Prompt ▸ Everything in the listing except the pictures should be written out exactly.

Source data ▸
>>>

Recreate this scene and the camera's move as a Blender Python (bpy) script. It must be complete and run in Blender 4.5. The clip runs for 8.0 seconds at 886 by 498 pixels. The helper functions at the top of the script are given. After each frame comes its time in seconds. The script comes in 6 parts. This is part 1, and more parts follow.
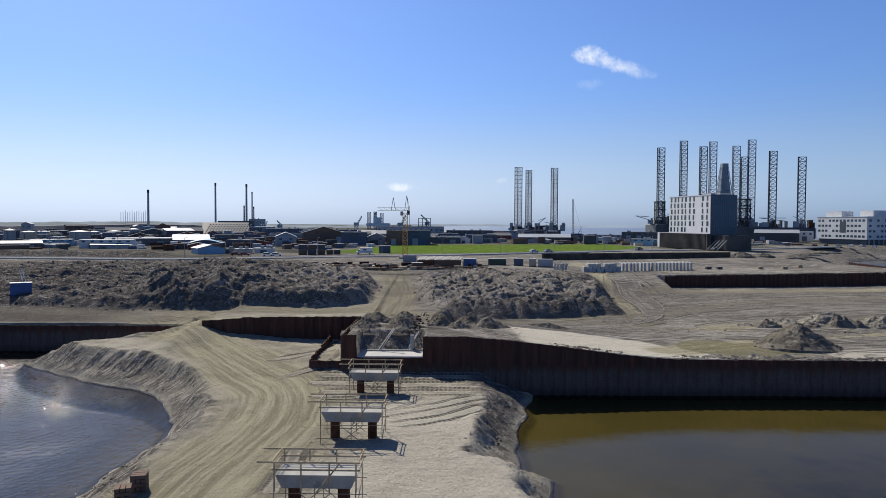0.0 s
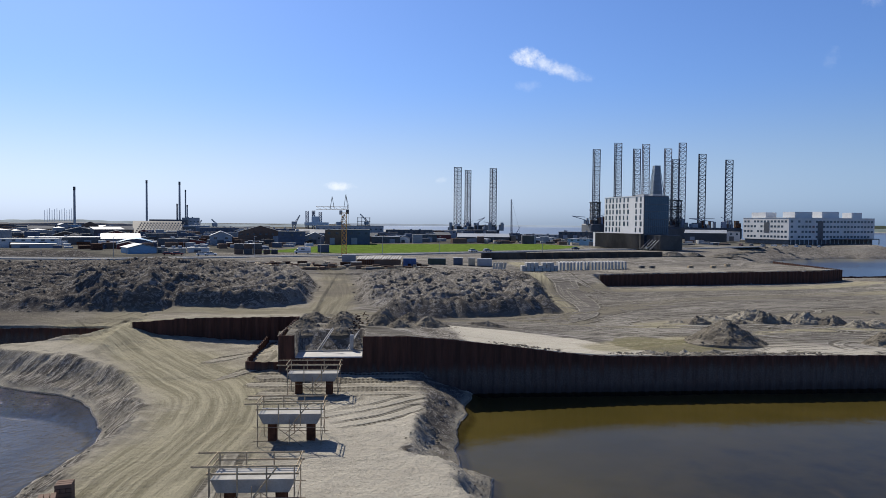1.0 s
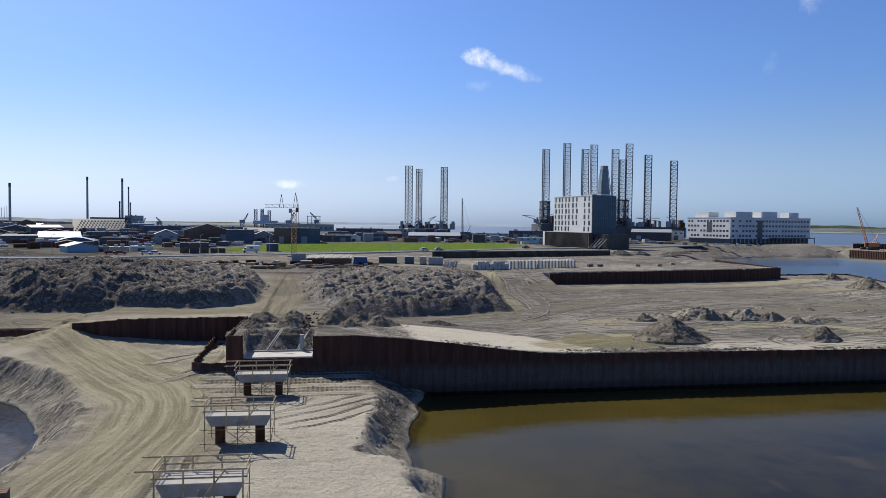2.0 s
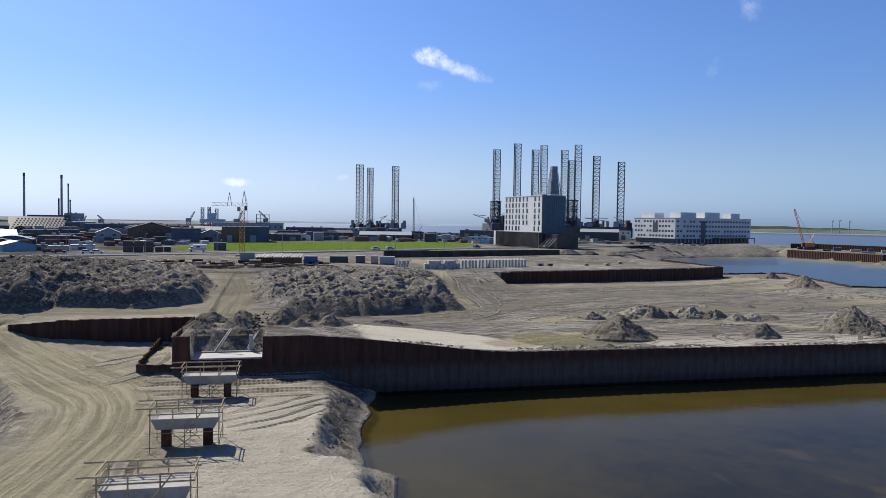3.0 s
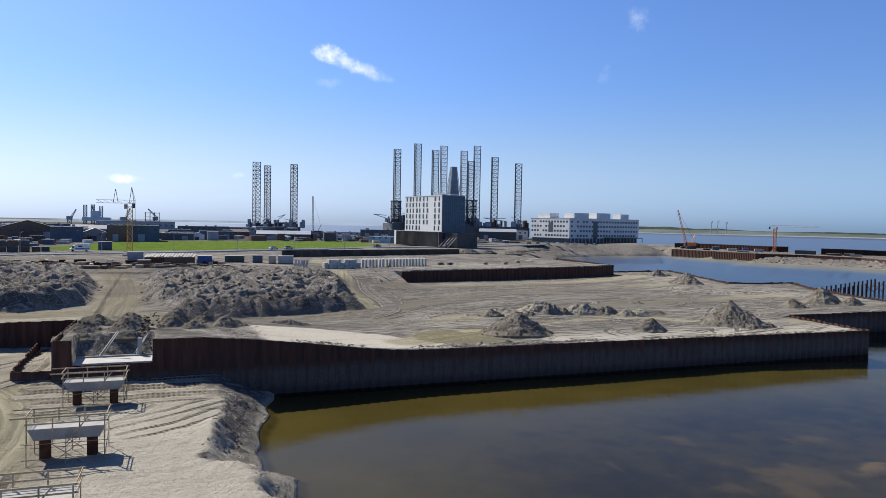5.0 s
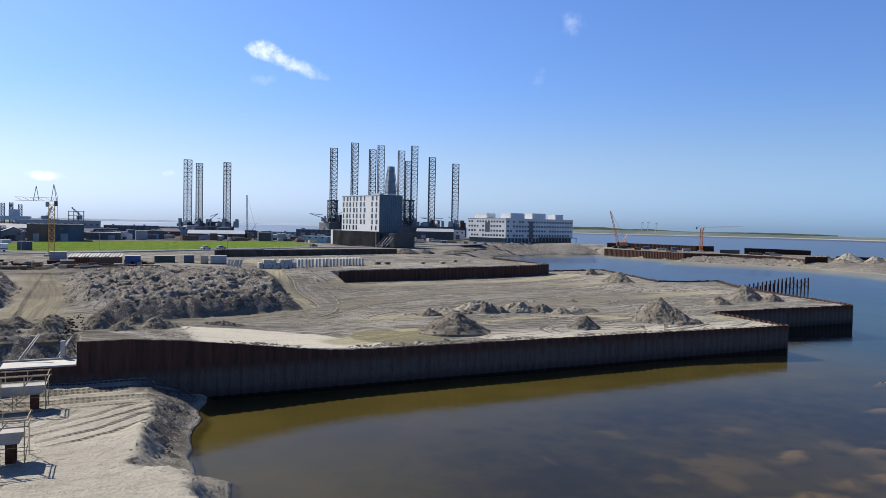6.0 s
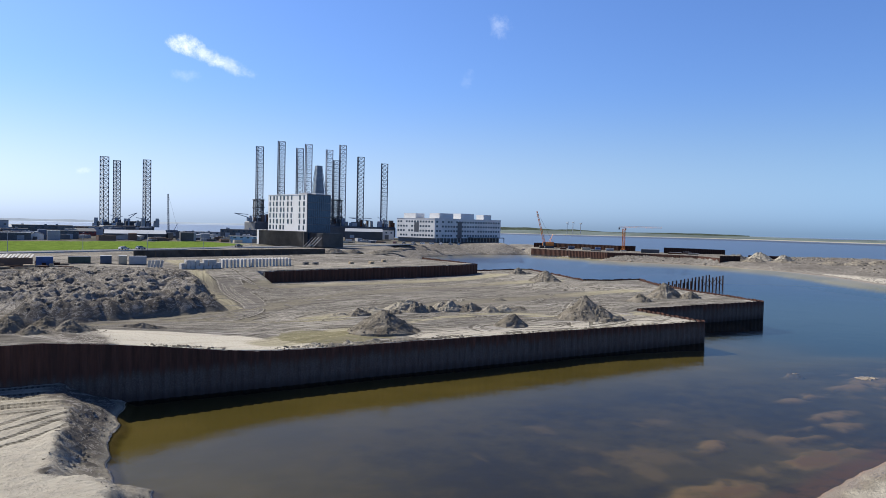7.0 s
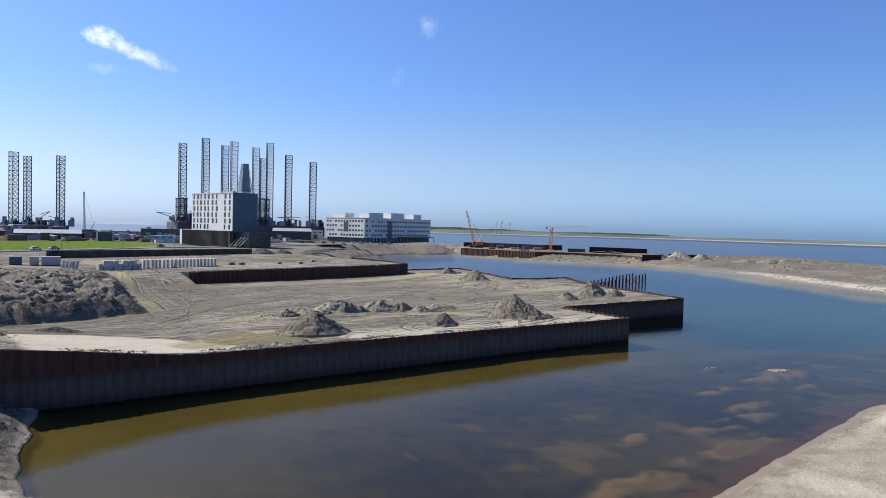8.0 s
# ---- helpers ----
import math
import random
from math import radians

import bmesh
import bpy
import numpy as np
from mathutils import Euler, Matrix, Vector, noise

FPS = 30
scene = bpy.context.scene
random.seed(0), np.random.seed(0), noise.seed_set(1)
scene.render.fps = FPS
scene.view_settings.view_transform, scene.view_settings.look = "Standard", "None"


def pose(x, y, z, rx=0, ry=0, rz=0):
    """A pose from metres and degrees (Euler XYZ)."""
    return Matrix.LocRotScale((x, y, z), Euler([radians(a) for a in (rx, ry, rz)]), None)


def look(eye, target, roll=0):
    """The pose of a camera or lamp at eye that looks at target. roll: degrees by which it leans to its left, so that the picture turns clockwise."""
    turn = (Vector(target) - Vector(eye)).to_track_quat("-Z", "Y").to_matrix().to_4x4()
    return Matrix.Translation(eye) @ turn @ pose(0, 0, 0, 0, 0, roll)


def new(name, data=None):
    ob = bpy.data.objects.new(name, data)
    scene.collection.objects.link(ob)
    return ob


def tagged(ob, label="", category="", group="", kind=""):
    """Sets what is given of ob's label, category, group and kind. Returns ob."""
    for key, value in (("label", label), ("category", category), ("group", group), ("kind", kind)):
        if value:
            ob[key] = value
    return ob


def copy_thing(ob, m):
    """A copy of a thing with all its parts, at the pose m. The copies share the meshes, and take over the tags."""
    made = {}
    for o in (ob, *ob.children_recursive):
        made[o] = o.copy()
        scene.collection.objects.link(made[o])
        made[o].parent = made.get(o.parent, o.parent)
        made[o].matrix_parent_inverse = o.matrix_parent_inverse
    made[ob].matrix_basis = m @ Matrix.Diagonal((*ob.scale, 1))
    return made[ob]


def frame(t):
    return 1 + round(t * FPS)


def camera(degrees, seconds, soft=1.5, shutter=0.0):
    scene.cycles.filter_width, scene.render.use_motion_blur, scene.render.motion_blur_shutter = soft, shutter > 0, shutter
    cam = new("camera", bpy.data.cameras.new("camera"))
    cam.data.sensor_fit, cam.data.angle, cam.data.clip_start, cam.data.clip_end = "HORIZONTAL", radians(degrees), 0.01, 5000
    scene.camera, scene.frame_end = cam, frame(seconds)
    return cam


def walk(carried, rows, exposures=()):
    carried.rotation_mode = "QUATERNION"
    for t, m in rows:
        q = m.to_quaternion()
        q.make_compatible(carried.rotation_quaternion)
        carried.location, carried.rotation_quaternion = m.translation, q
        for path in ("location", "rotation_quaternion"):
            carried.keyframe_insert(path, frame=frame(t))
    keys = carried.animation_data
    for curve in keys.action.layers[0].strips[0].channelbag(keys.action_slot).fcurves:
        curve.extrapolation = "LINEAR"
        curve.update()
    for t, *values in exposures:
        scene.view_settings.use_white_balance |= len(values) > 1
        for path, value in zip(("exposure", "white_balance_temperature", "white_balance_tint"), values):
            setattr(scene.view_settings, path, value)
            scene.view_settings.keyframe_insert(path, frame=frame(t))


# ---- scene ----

<<<

Answer below ▸
Recreate this scene and the camera's move as a Blender Python (bpy) script. It must be complete and run in Blender 4.5. The clip runs for 8.0 seconds at 886 by 498 pixels. The helper functions at the top of the script are given. After each frame comes its time in seconds. The script comes in 6 parts. This is part 1, and more parts follow.
0.0 s
1.0 s
2.0 s
3.0 s
5.0 s
6.0 s
7.0 s
8.0 s
# ---- helpers ----
import math
import random
from math import radians

import bmesh
import bpy
import numpy as np
from mathutils import Euler, Matrix, Vector, noise

FPS = 30
scene = bpy.context.scene
random.seed(0), np.random.seed(0), noise.seed_set(1)
scene.render.fps = FPS
scene.view_settings.view_transform, scene.view_settings.look = "Standard", "None"


def pose(x, y, z, rx=0, ry=0, rz=0):
    """A pose from metres and degrees (Euler XYZ)."""
    return Matrix.LocRotScale((x, y, z), Euler([radians(a) for a in (rx, ry, rz)]), None)


def look(eye, target, roll=0):
    """The pose of a camera or lamp at eye that looks at target. roll: degrees by which it leans to its left, so that the picture turns clockwise."""
    turn = (Vector(target) - Vector(eye)).to_track_quat("-Z", "Y").to_matrix().to_4x4()
    return Matrix.Translation(eye) @ turn @ pose(0, 0, 0, 0, 0, roll)


def new(name, data=None):
    ob = bpy.data.objects.new(name, data)
    scene.collection.objects.link(ob)
    return ob


def tagged(ob, label="", category="", group="", kind=""):
    """Sets what is given of ob's label, category, group and kind. Returns ob."""
    for key, value in (("label", label), ("category", category), ("group", group), ("kind", kind)):
        if value:
            ob[key] = value
    return ob


def copy_thing(ob, m):
    """A copy of a thing with all its parts, at the pose m. The copies share the meshes, and take over the tags."""
    made = {}
    for o in (ob, *ob.children_recursive):
        made[o] = o.copy()
        scene.collection.objects.link(made[o])
        made[o].parent = made.get(o.parent, o.parent)
        made[o].matrix_parent_inverse = o.matrix_parent_inverse
    made[ob].matrix_basis = m @ Matrix.Diagonal((*ob.scale, 1))
    return made[ob]


def frame(t):
    return 1 + round(t * FPS)


def camera(degrees, seconds, soft=1.5, shutter=0.0):
    scene.cycles.filter_width, scene.render.use_motion_blur, scene.render.motion_blur_shutter = soft, shutter > 0, shutter
    cam = new("camera", bpy.data.cameras.new("camera"))
    cam.data.sensor_fit, cam.data.angle, cam.data.clip_start, cam.data.clip_end = "HORIZONTAL", radians(degrees), 0.01, 5000
    scene.camera, scene.frame_end = cam, frame(seconds)
    return cam


def walk(carried, rows, exposures=()):
    carried.rotation_mode = "QUATERNION"
    for t, m in rows:
        q = m.to_quaternion()
        q.make_compatible(carried.rotation_quaternion)
        carried.location, carried.rotation_quaternion = m.translation, q
        for path in ("location", "rotation_quaternion"):
            carried.keyframe_insert(path, frame=frame(t))
    keys = carried.animation_data
    for curve in keys.action.layers[0].strips[0].channelbag(keys.action_slot).fcurves:
        curve.extrapolation = "LINEAR"
        curve.update()
    for t, *values in exposures:
        scene.view_settings.use_white_balance |= len(values) > 1
        for path, value in zip(("exposure", "white_balance_temperature", "white_balance_tint"), values):
            setattr(scene.view_settings, path, value)
            scene.view_settings.keyframe_insert(path, frame=frame(t))


# ---- scene ----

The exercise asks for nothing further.